Conformally flat hypersurfaces in Euclidean 4-space II

Abstract

We study generic conformally flat hypersurfaces in the Euclidean $4$-space. The conformal flatness condition for the Riemannian metric is given by a set of several differential equations of order three. In this paper, we first define a certain class $\Xi$ of metrics for 3-manifolds which includes, as a large subset, all metrics of generic conformally flat hypersurfaces in the Euclidean 4-space. We obtain a kind of integrability condition on metrics of the class. Restricting our consideration to metrics of conformally flat hypersurfaces, we define a conformal invariant for generic conformally flat hypersurfaces and obtain a differential equation of order three from the integrability condition. The equation is equal to the simplest one in equations of conformal flatness condition. Next, we study some particular solutions of the equation. We will determine all generic conformally flat hyersurfaces corresponding to these particular solutions under an assumption on the first fundamental form, and characterize these hypersurfaces geometrically.
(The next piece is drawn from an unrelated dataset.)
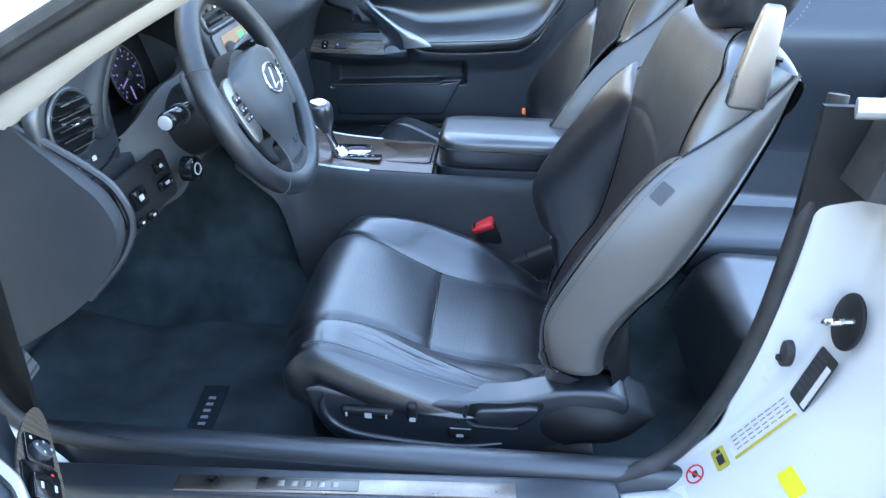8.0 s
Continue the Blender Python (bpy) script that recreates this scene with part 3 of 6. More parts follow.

The result includes all known examples of generic conformally flat hypersurfaces in the Euclidean $4$-space. All known examples are the following: The hypersurfaces given by Lafontaine ([6]) which are made from constant Gaussian curvature surface in the three dimentional space forms, the hypersurfaces given by Suyama ([7]), and the flat metrics obtained by Hertrich-Jeromin ([3]). Furthermore, we explicitly construct a series of examples of generic conformally flat hypersurface, which have a geometrical property different from all known examples. Then, we have the following case: There exists a pair of hypersurfaces with the same conformal invariant, each of which is constructed from a surface with constant Gaussian curvature in either the Euclidean 3-space or the standard 3-sphere but does not belong to the known examples. Furthermore, no conformal transformation maps diffeomorphically one hypersurface of the pair to the other hypersurface.